Wednesday, January 23, 2013

What does it take to change global consciousness?

Real people agree: there's something wrong with the way the world is operating these days.

Ask people on the street and you'll hear real concerns about the economy and the climate and the future. In blogs and around the conceptual watercooler, thoughtful people wonder about what the world is coming to and how a single individual or small group can possibly change the inertia carrying us along for the ride.

It seems overwhelming, but as anthropologist Margaret Meade said, it's only the power of small groups that ever initiates change. Professional pundits and naysayers have an agenda: they want to perpetuate the world that is rewarding them. They don't care how the other 99% manage. And as long as individuals merely complain, the status remains quo.

Thinking is never enough. Talking is never enough. Even planning is never enough. You have to DO something different before change occurs.

In the documentary film I Am, Tom Shadyac says that animals decide to switch watering holes when 51% of them have shifted their consciousness and decided they want to drink from the new watering hole.

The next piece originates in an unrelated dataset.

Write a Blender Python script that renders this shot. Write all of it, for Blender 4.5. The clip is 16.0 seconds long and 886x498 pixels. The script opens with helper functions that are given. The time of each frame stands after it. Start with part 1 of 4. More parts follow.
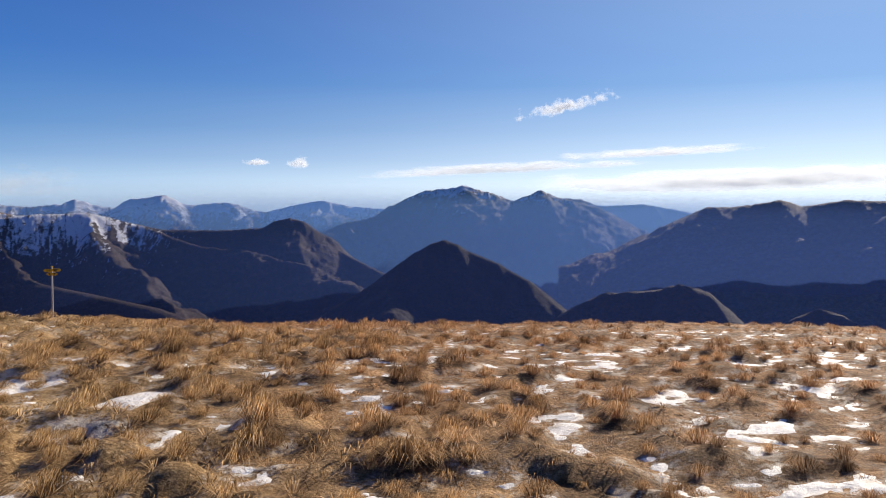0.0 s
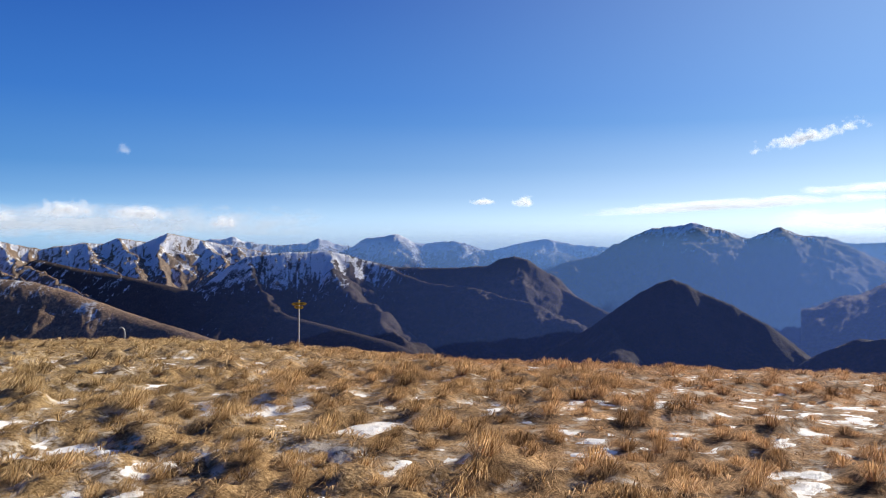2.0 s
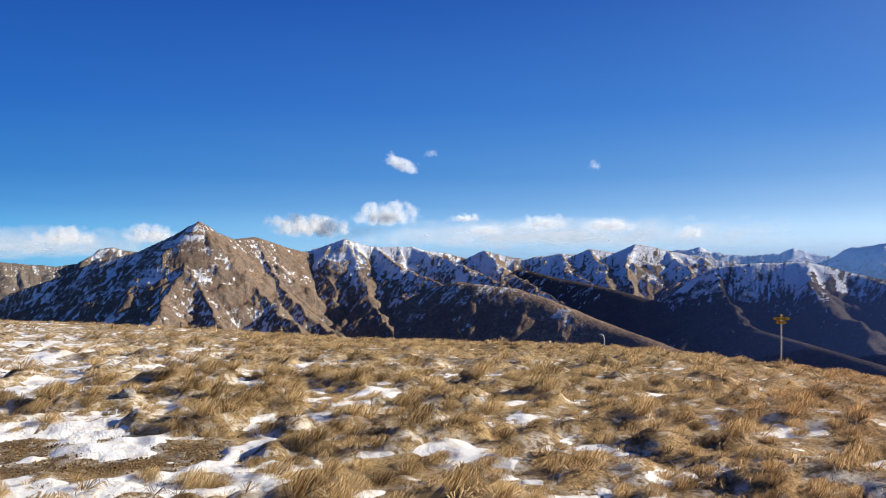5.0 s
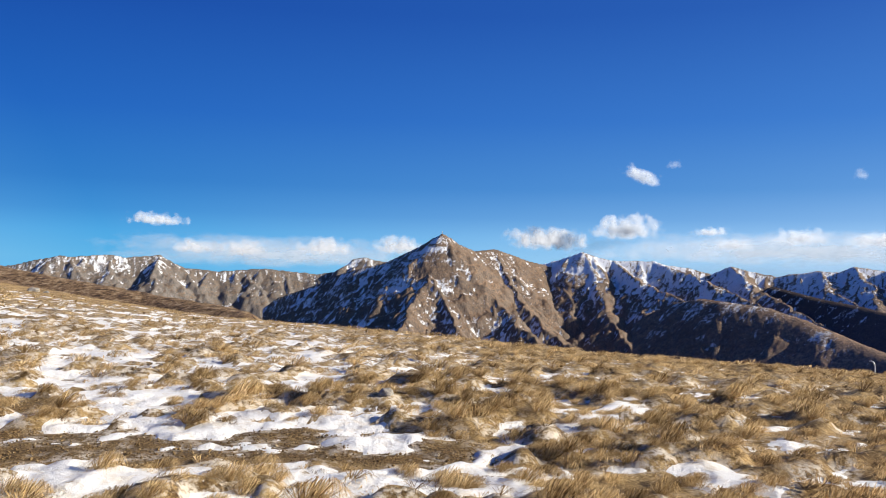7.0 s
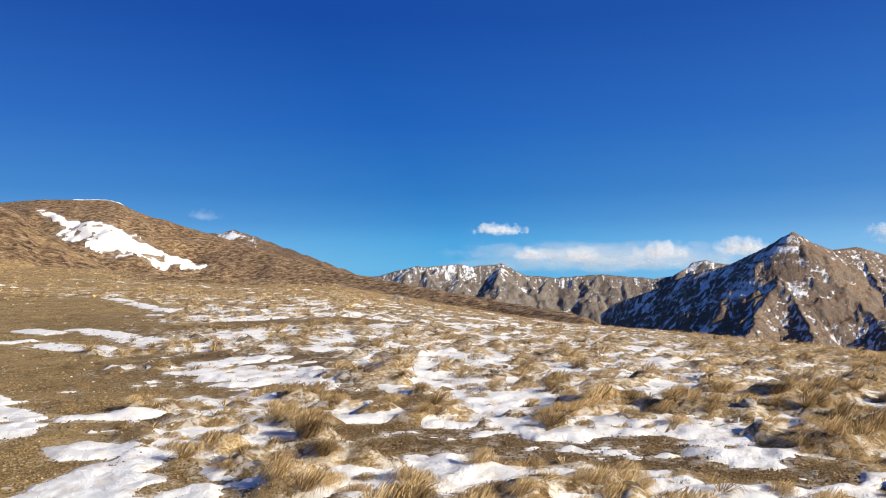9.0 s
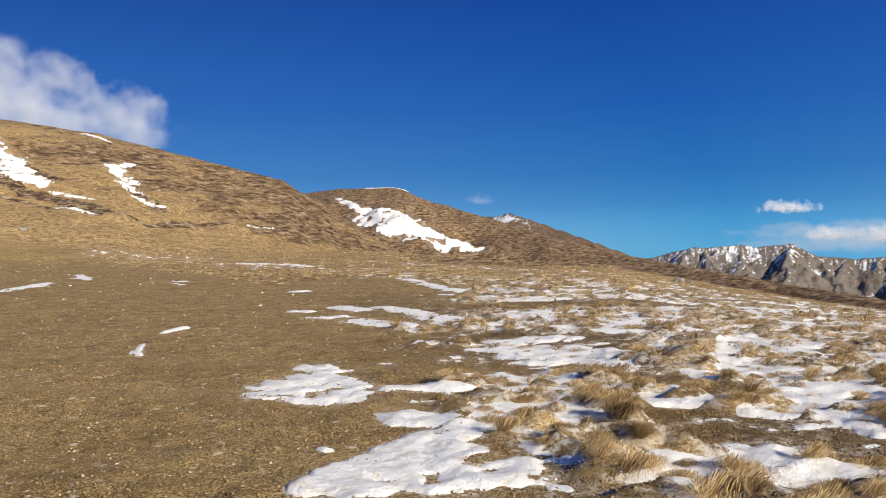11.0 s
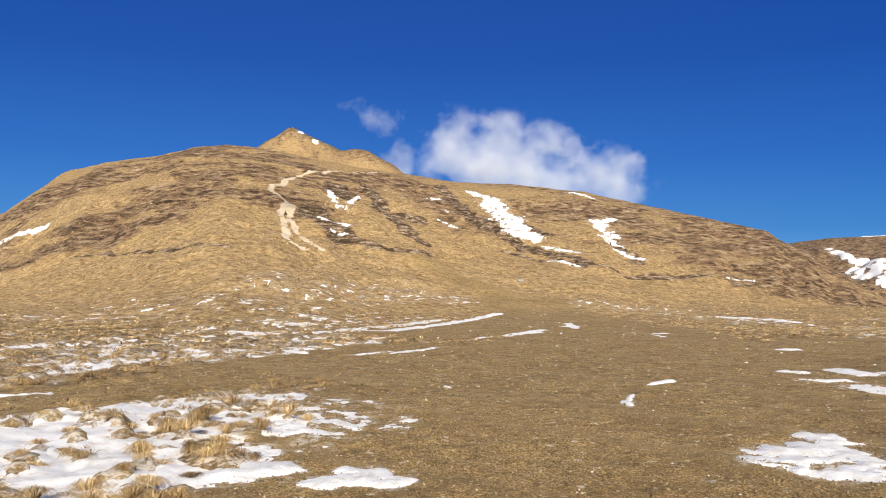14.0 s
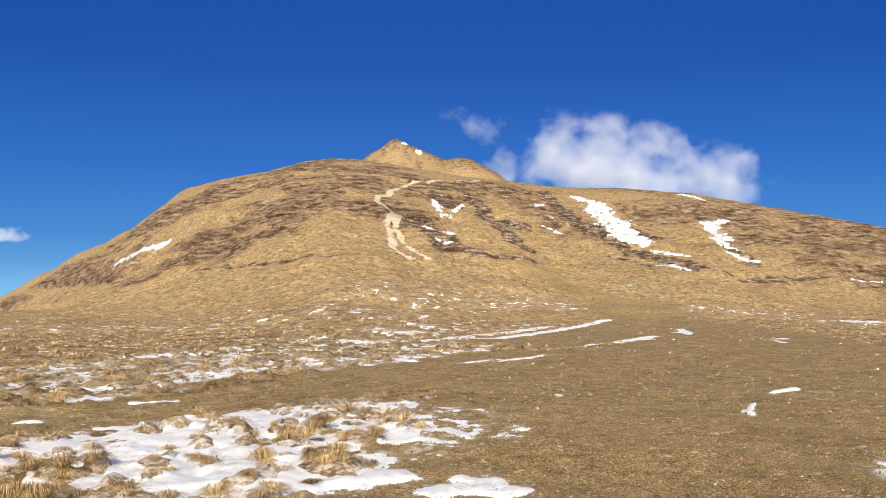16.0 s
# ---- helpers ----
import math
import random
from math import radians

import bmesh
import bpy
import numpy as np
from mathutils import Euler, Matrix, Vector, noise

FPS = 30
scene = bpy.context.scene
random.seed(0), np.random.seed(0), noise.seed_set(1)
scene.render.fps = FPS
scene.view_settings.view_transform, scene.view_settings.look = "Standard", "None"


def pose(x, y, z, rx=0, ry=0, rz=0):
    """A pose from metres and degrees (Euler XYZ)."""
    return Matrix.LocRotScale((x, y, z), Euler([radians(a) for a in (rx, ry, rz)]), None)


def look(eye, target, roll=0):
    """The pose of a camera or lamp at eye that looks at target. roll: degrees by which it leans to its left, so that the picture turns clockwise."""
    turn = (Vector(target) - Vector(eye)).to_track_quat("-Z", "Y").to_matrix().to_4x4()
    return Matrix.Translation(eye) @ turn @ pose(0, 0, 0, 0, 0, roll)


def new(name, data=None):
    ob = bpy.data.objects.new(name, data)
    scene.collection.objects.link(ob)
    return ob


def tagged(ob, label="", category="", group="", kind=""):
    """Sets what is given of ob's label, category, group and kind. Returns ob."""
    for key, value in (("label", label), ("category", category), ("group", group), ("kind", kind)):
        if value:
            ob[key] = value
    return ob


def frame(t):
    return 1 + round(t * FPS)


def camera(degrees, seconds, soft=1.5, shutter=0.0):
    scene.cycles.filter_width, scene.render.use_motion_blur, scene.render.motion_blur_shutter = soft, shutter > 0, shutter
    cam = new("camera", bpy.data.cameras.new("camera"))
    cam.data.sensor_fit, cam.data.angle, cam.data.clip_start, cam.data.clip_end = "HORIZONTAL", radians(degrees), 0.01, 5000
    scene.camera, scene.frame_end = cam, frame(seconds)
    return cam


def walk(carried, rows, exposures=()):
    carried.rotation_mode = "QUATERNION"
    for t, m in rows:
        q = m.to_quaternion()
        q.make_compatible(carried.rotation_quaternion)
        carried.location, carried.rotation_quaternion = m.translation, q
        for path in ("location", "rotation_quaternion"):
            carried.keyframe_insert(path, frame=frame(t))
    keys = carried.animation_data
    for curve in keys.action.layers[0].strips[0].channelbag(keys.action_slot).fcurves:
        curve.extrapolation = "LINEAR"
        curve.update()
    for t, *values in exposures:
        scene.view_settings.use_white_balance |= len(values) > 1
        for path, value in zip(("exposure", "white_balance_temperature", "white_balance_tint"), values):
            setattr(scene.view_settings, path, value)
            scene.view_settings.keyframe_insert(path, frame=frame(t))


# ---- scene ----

# ---- camera ----
cam = camera(56.97, 16.0, soft=1.0)
WAY = [  # seconds, x, y, z, then the turn in degrees
    (0.0, -0.108, 0.598, 1.616, 86.936, -0.366, 0.602),
    (0.5, -0.108, 0.606, 1.624, 87.872, -0.834, 6.228),
    (1.0, -0.096, 0.599, 1.629, 88.709, -0.252, 9.188),
    (1.5, -0.104, 0.580, 1.630, 89.060, -0.084, 12.294),
    (2.0, -0.115, 0.552, 1.632, 89.533, -0.256, 16.199),
    (2.5, -0.153, 0.517, 1.638, 89.536, -0.501, 22.342),
    (3.0, -0.211, 0.475, 1.645, 89.773, -0.304, 25.565),
    (3.5, -0.279, 0.415, 1.654, 90.869, -0.095, 28.253),
    (4.0, -0.329, 0.362, 1.651, 91.536, -0.030, 33.064),
    (4.5, -0.374, 0.318, 1.655, 90.852, 0.514, 40.707),
    (5.0, -0.404, 0.309, 1.653, 90.191, -0.037, 48.054),
    (5.2, -0.405, 0.307, 1.649, 90.376, -0.582, 51.620),
    (7.3, -0.487, 0.181, 1.625, 90.720, -1.063, 66.186),
    (7.5, -0.495, 0.158, 1.625, 90.550, -1.177, 67.798),
    (8.0, -0.496, 0.127, 1.626, 90.973, -0.754, 75.414),
    (8.5, -0.488, 0.109, 1.630, 91.127, 0.032, 81.784),
    (8.7, -0.482, 0.093, 1.632, 91.153, 0.165, 84.447),
    (10.8, -0.455, -0.233, 1.629, 90.591, 1.366, 104.032),
    (11.0, -0.446, -0.268, 1.625, 90.165, 0.817, 106.864),
    (11.5, -0.438, -0.315, 1.639, 90.263, 0.372, 114.490),
    (12.0, -0.417, -0.362, 1.652, 91.103, -0.054, 121.170),
    (12.5, -0.390, -0.390, 1.665, 92.344, -0.050, 126.912),
    (13.0, -0.343, -0.408, 1.665, 92.783, -0.361, 132.717),
    (13.5, -0.318, -0.403, 1.674, 93.339, -0.587, 136.394),
    (14.0, -0.295, -0.406, 1.667, 93.891, -0.505, 139.368),
    (14.5, -0.275, -0.424, 1.675, 94.190, -0.274, 141.822),
    (15.0, -0.273, -0.430, 1.672, 94.449, 0.077, 143.509),
    (15.5, -0.264, -0.441, 1.675, 94.322, 0.105, 145.023),
    (16.0, -0.257, -0.453, 1.677, 94.387, 0.207, 146.757),
]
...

That's what needs to happen in order to heal health care - we need 51% of the population to decide they've had enough of things as they are, to make the choice to switch to a new consciousness about health care, one that reclaims health care's heart and approaches it from a much more holistic viewpoint.
~ Lissa Rankin MD in her blog

The same thing is true in all misdirected aspects of life today. We need to do better. 51% of us need to consciously change our acceptance of things as they are and choose to leave old patterns of dysfunction and begin to make choices aligned with the life we yearn to live.

Once grassroots acceptance gathers critical mass, change accelerates through the tipping 51% until the new consciousness  becomes the new norm. When everyone begins to accept the new way of living, we look back and wonder how it could ever have been otherwise.

It may seem like a minority today thinks the world is confused and careening like an uncontrolled handbasket toward a dangerous precipice, but if everyone who thinks that way exercises their power, we can choose a different outcome.